The world's thinnest sheet of glass is just a molecule thick, setting a new world record set to appear in the Guinness Worlds Records 2014 Edition.
As so often the case, the invention was a serendipitous, born during the pursuit of something else altogether.
The researchers, from Cornell University and Germany's University of Ulm, were making graphene, a 2D sheet of carbon atoms in chicken wire crystal formation, on copper foils in a quartz furnace when they noticed some kind of "muck" on it.
Examining the substance closer, they realized they had accidentally created a substance composed of the same ingredients that glass is comprised of -- silicone and oxygen.
The researchers concluded that the glass was created when an air leak triggered a reaction with the copper and quartz, which is also made of silicon and oxygen.

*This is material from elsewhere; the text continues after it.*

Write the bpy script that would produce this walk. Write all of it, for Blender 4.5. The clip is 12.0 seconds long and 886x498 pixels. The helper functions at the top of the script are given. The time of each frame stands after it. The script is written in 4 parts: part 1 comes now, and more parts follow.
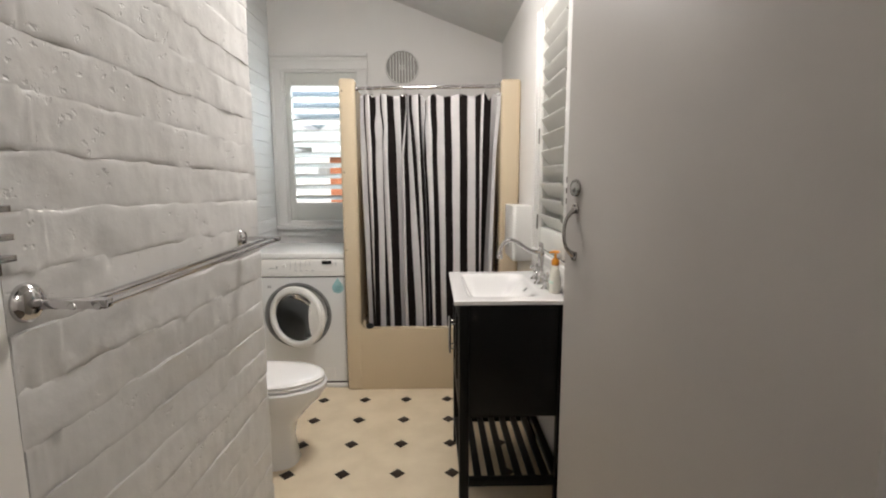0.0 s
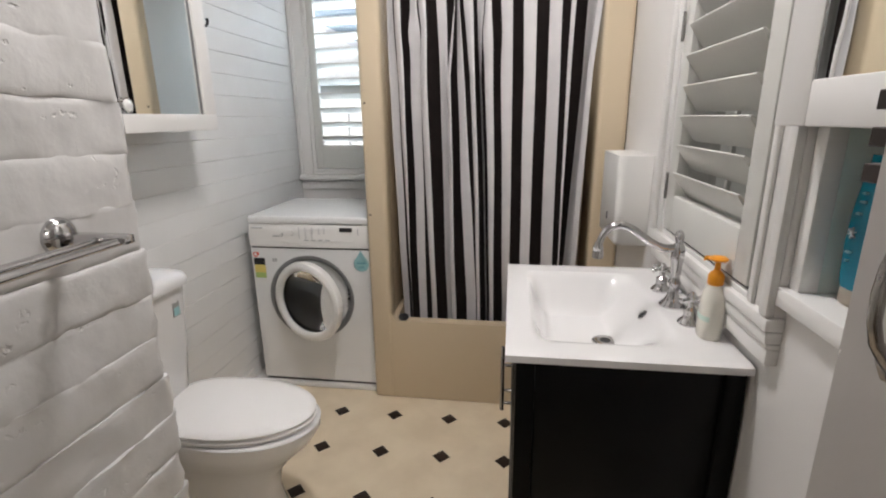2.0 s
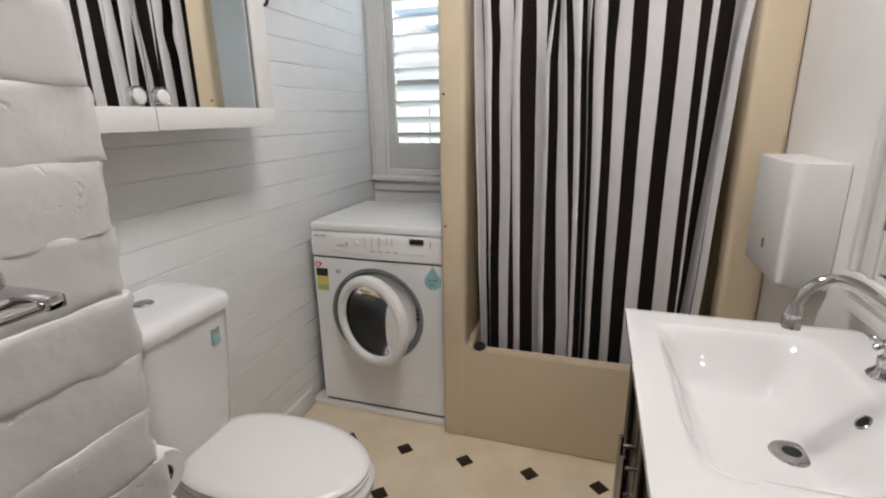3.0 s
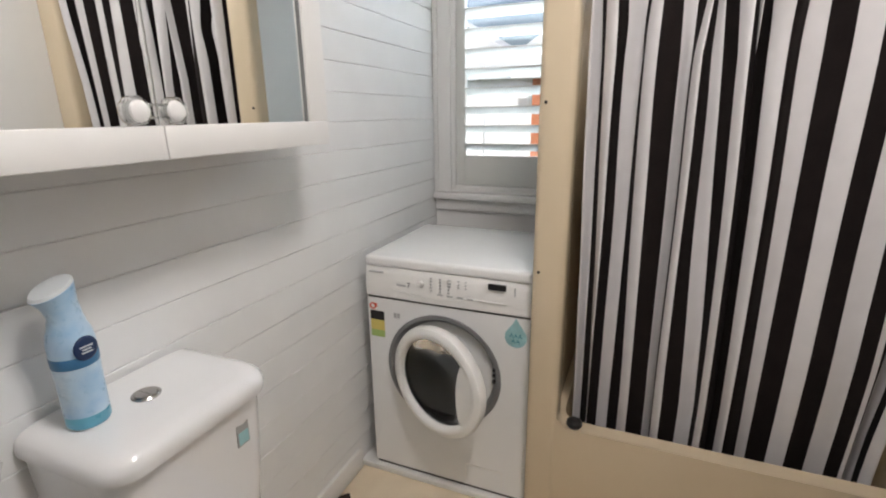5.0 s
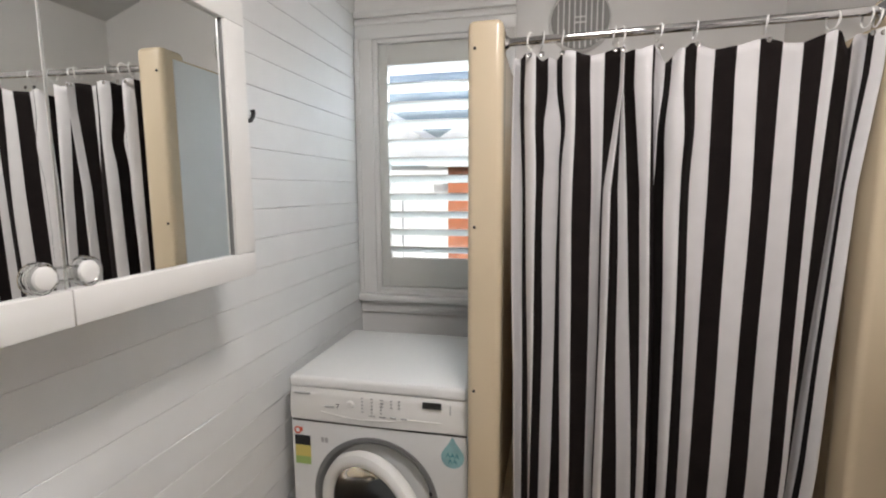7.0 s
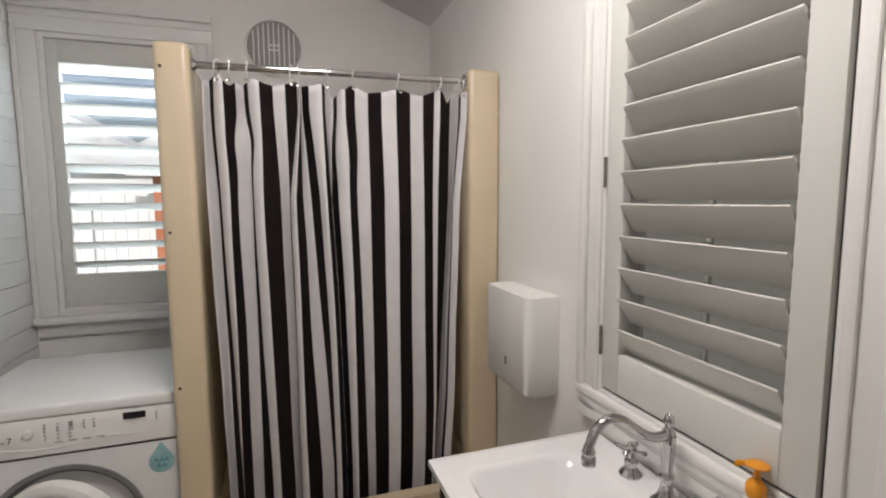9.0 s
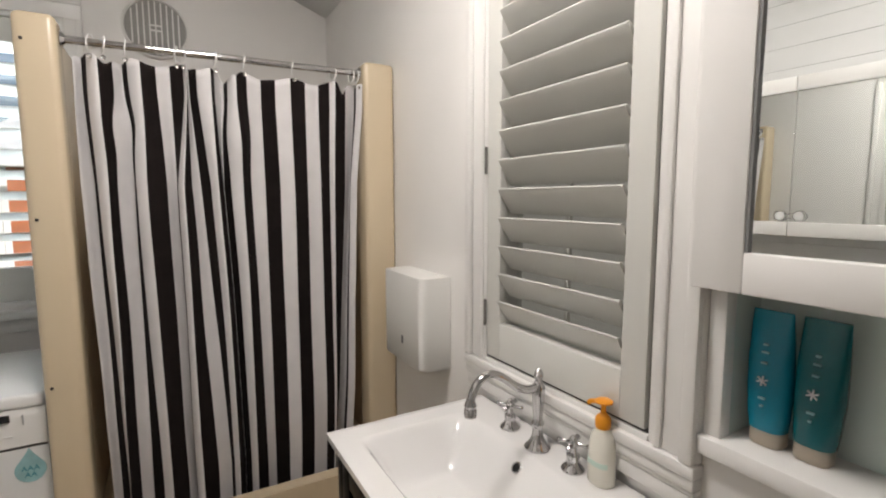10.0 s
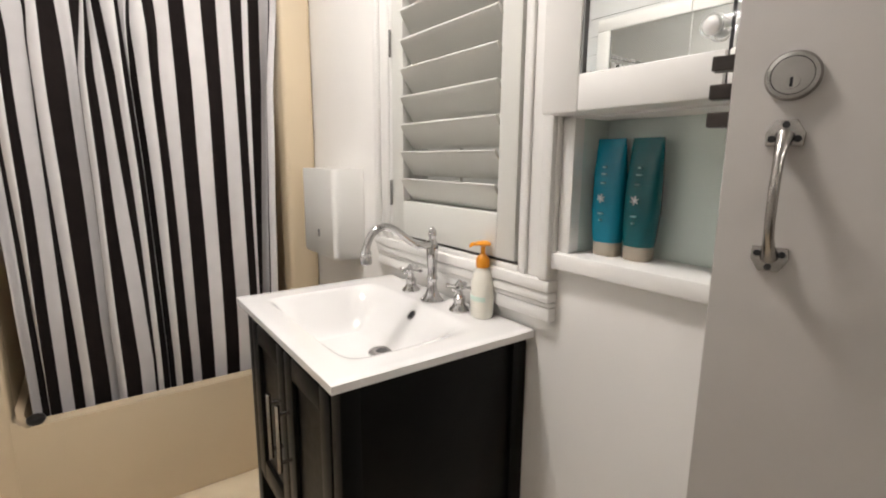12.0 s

Besides the novelty of being the world's thinnest glass, the accidental experiment addresses a decades-old question regarding the nature of glass. Unable to see it directly, researchers have struggled with the fact that glass behaves like a solid but was thought to look more like a liquid. In the new "pane" of glass, however, the individual silicon and oxygen atoms are visible via electron microscopy, allowing the scientists to peer inside. The resulting picture is one strikingly familiar to the diagram drawn in 1932 by W.H. Zachariasen, which has long served as a theoretical representation of the arrangement of atoms found in glass.
The researchers further speculate that the 2D glass could one day be used in transistors, improving the performance of processors found in computers and smartphones.
"This is the work that, when I look back at my career, I will be most proud of," Muller said. "It's the first time that anyone has been able to see the arrangement of atoms in a glass."